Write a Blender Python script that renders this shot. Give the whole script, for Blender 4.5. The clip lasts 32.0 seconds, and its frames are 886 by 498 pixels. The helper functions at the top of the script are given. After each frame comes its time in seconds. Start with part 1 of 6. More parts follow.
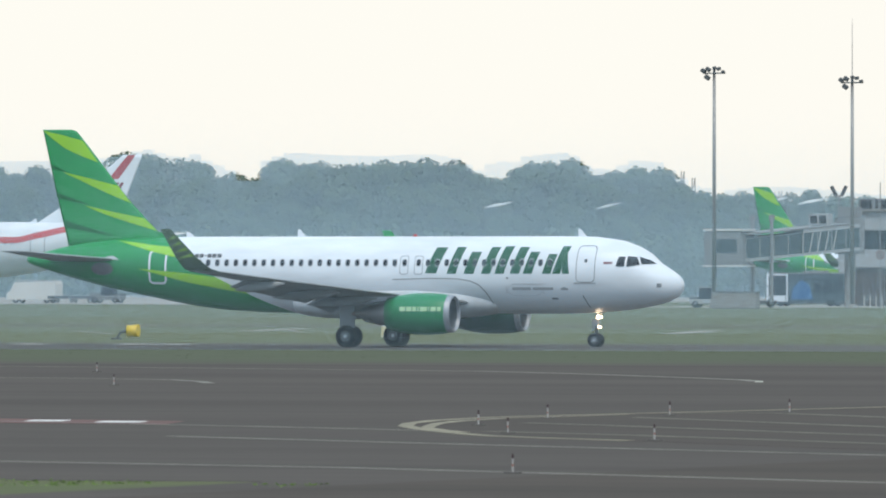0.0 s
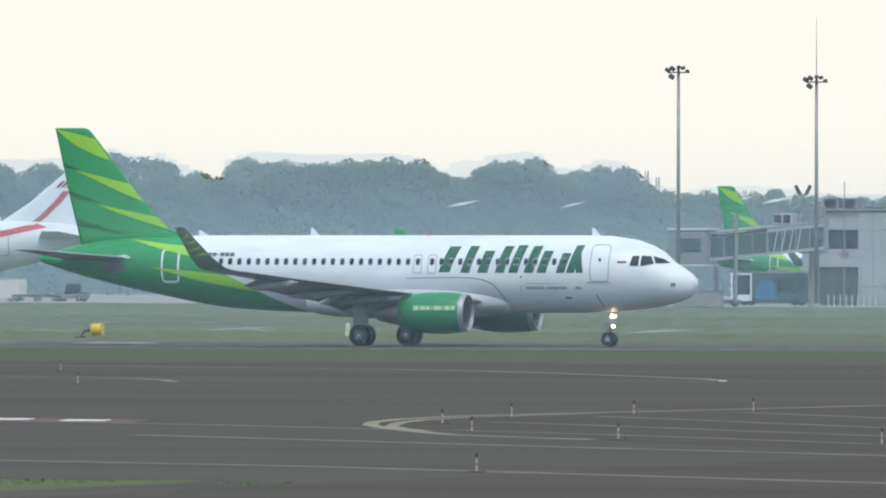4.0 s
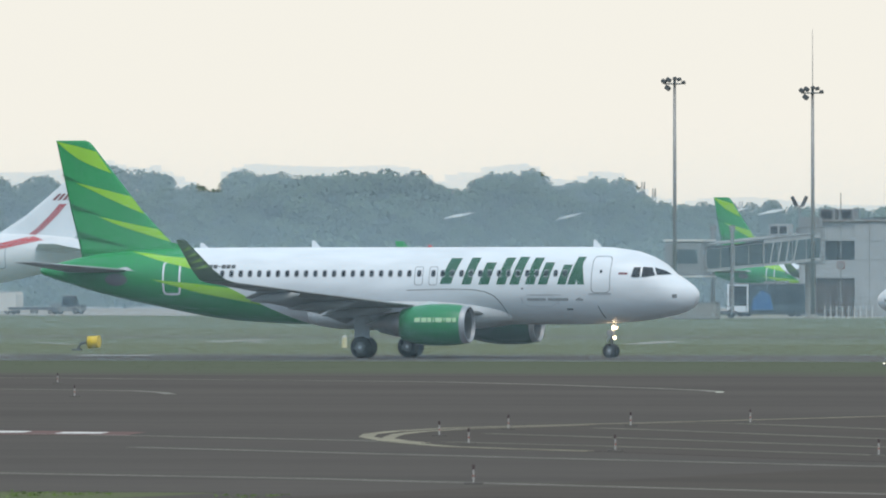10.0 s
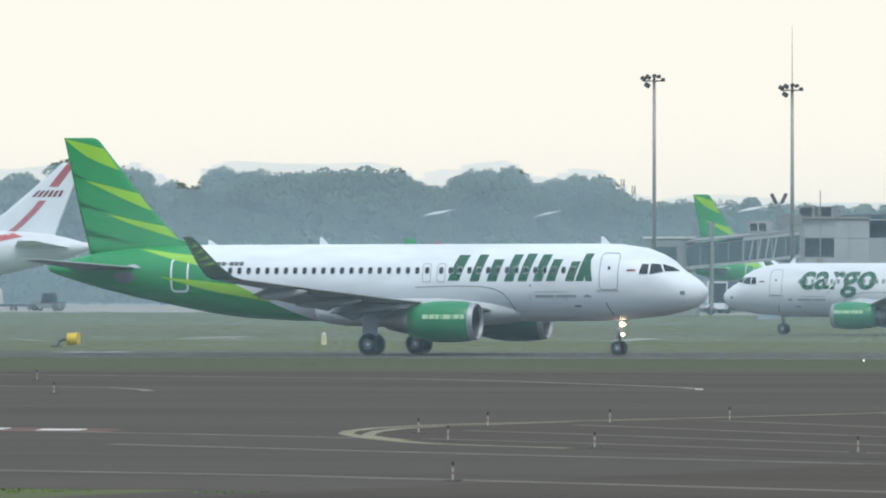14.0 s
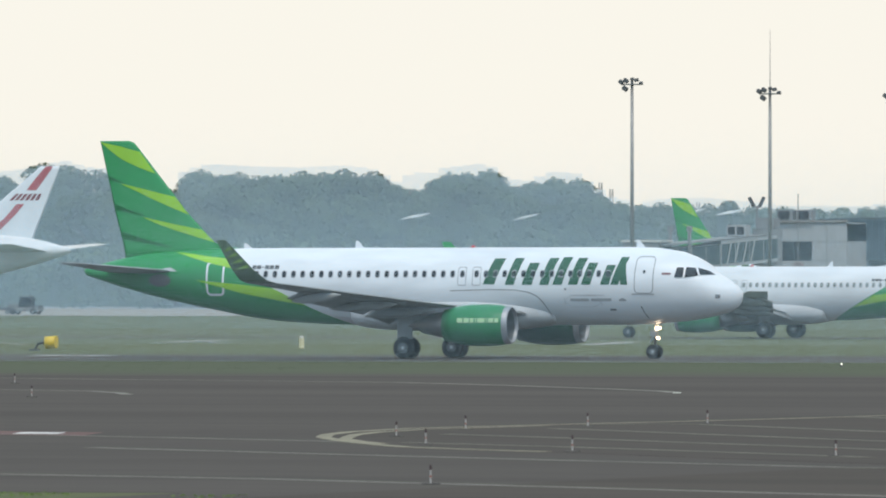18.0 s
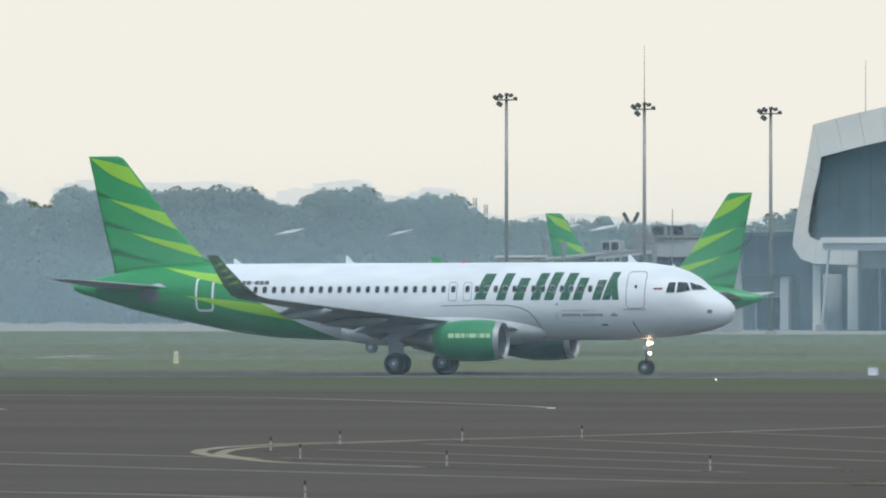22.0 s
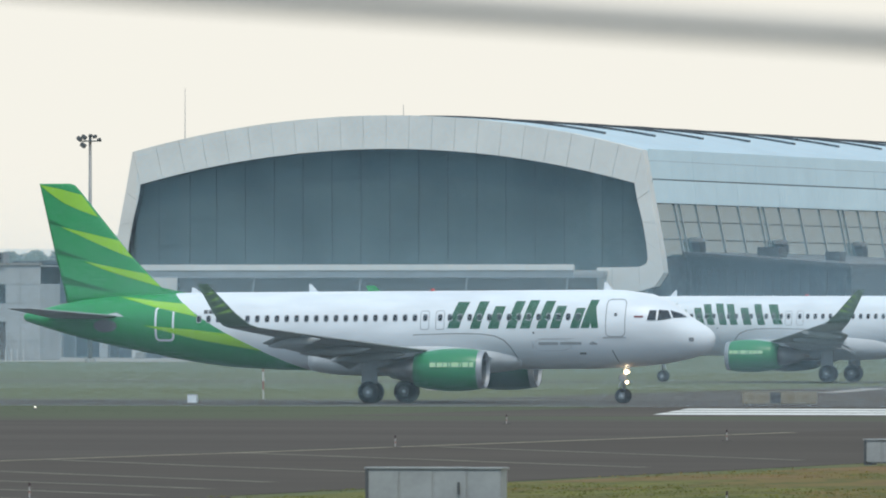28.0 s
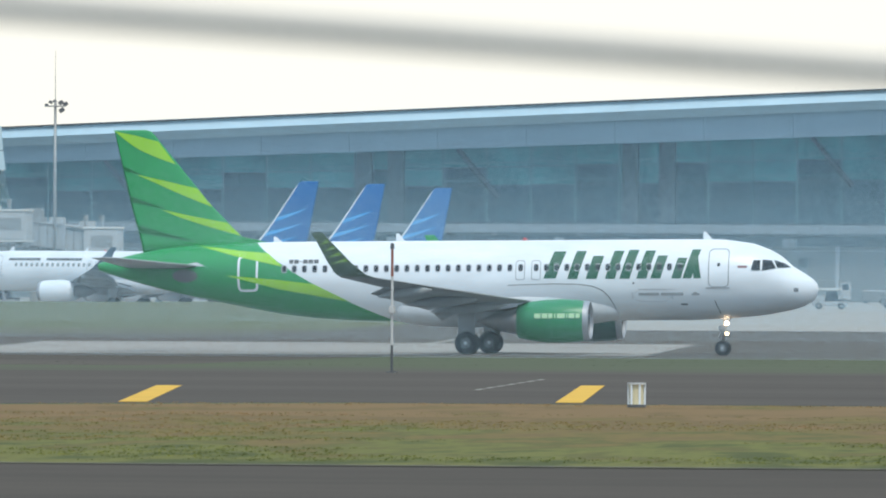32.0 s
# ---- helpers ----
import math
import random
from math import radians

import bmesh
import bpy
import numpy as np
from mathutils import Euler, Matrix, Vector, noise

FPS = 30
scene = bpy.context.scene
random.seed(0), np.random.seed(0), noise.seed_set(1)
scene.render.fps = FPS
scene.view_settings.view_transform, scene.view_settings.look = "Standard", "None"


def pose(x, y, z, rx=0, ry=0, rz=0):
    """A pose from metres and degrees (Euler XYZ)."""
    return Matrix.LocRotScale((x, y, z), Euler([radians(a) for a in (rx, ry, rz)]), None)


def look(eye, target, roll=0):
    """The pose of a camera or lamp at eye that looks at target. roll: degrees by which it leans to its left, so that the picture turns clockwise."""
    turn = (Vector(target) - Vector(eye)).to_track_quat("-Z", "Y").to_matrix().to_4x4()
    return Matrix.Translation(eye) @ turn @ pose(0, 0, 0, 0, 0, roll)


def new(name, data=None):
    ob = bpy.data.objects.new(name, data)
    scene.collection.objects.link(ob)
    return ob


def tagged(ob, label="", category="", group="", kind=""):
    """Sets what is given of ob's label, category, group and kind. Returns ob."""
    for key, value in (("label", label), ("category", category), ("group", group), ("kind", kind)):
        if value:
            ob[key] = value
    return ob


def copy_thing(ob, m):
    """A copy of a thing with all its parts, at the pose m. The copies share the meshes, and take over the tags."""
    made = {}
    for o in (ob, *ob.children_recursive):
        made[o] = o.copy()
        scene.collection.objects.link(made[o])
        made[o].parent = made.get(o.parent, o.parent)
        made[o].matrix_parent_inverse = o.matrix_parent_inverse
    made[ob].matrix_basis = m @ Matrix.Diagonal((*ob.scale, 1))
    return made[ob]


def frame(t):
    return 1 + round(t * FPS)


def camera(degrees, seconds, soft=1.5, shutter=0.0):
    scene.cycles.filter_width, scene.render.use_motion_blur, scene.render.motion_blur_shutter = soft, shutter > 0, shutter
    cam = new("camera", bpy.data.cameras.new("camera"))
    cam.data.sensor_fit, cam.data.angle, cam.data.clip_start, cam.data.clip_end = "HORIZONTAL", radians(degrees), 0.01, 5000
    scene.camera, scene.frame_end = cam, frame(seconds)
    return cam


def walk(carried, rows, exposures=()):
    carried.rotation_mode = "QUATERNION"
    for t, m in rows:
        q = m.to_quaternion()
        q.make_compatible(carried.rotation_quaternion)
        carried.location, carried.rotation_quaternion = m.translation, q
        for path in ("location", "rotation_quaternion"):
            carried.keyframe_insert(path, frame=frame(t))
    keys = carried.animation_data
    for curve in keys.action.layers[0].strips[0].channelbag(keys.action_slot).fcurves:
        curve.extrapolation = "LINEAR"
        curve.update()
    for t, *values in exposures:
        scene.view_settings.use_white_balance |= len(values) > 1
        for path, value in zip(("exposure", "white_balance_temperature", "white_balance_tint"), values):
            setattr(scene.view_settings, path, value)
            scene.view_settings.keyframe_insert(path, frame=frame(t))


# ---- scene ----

= = = =

THE PROBLEM
Transcribe the whole listing exactly. Pictures are excluded.

RESULT OF THIS TASK
Write a Blender Python script that renders this shot. Give the whole script, for Blender 4.5. The clip lasts 32.0 seconds, and its frames are 886 by 498 pixels. The helper functions at the top of the script are given. After each frame comes its time in seconds. Start with part 1 of 6. More parts follow.
0.0 s
4.0 s
10.0 s
14.0 s
18.0 s
22.0 s
28.0 s
32.0 s
# ---- helpers ----
import math
import random
from math import radians

import bmesh
import bpy
import numpy as np
from mathutils import Euler, Matrix, Vector, noise

FPS = 30
scene = bpy.context.scene
random.seed(0), np.random.seed(0), noise.seed_set(1)
scene.render.fps = FPS
scene.view_settings.view_transform, scene.view_settings.look = "Standard", "None"


def pose(x, y, z, rx=0, ry=0, rz=0):
    """A pose from metres and degrees (Euler XYZ)."""
    return Matrix.LocRotScale((x, y, z), Euler([radians(a) for a in (rx, ry, rz)]), None)


def look(eye, target, roll=0):
    """The pose of a camera or lamp at eye that looks at target. roll: degrees by which it leans to its left, so that the picture turns clockwise."""
    turn = (Vector(target) - Vector(eye)).to_track_quat("-Z", "Y").to_matrix().to_4x4()
    return Matrix.Translation(eye) @ turn @ pose(0, 0, 0, 0, 0, roll)


def new(name, data=None):
    ob = bpy.data.objects.new(name, data)
    scene.collection.objects.link(ob)
    return ob


def tagged(ob, label="", category="", group="", kind=""):
    """Sets what is given of ob's label, category, group and kind. Returns ob."""
    for key, value in (("label", label), ("category", category), ("group", group), ("kind", kind)):
        if value:
            ob[key] = value
    return ob


def copy_thing(ob, m):
    """A copy of a thing with all its parts, at the pose m. The copies share the meshes, and take over the tags."""
    made = {}
    for o in (ob, *ob.children_recursive):
        made[o] = o.copy()
        scene.collection.objects.link(made[o])
        made[o].parent = made.get(o.parent, o.parent)
        made[o].matrix_parent_inverse = o.matrix_parent_inverse
    made[ob].matrix_basis = m @ Matrix.Diagonal((*ob.scale, 1))
    return made[ob]


def frame(t):
    return 1 + round(t * FPS)


def camera(degrees, seconds, soft=1.5, shutter=0.0):
    scene.cycles.filter_width, scene.render.use_motion_blur, scene.render.motion_blur_shutter = soft, shutter > 0, shutter
    cam = new("camera", bpy.data.cameras.new("camera"))
    cam.data.sensor_fit, cam.data.angle, cam.data.clip_start, cam.data.clip_end = "HORIZONTAL", radians(degrees), 0.01, 5000
    scene.camera, scene.frame_end = cam, frame(seconds)
    return cam


def walk(carried, rows, exposures=()):
    carried.rotation_mode = "QUATERNION"
    for t, m in rows:
        q = m.to_quaternion()
        q.make_compatible(carried.rotation_quaternion)
        carried.location, carried.rotation_quaternion = m.translation, q
        for path in ("location", "rotation_quaternion"):
            carried.keyframe_insert(path, frame=frame(t))
    keys = carried.animation_data
    for curve in keys.action.layers[0].strips[0].channelbag(keys.action_slot).fcurves:
        curve.extrapolation = "LINEAR"
        curve.update()
    for t, *values in exposures:
        scene.view_settings.use_white_balance |= len(values) > 1
        for path, value in zip(("exposure", "white_balance_temperature", "white_balance_tint"), values):
            setattr(scene.view_settings, path, value)
            scene.view_settings.keyframe_insert(path, frame=frame(t))


# ---- scene ----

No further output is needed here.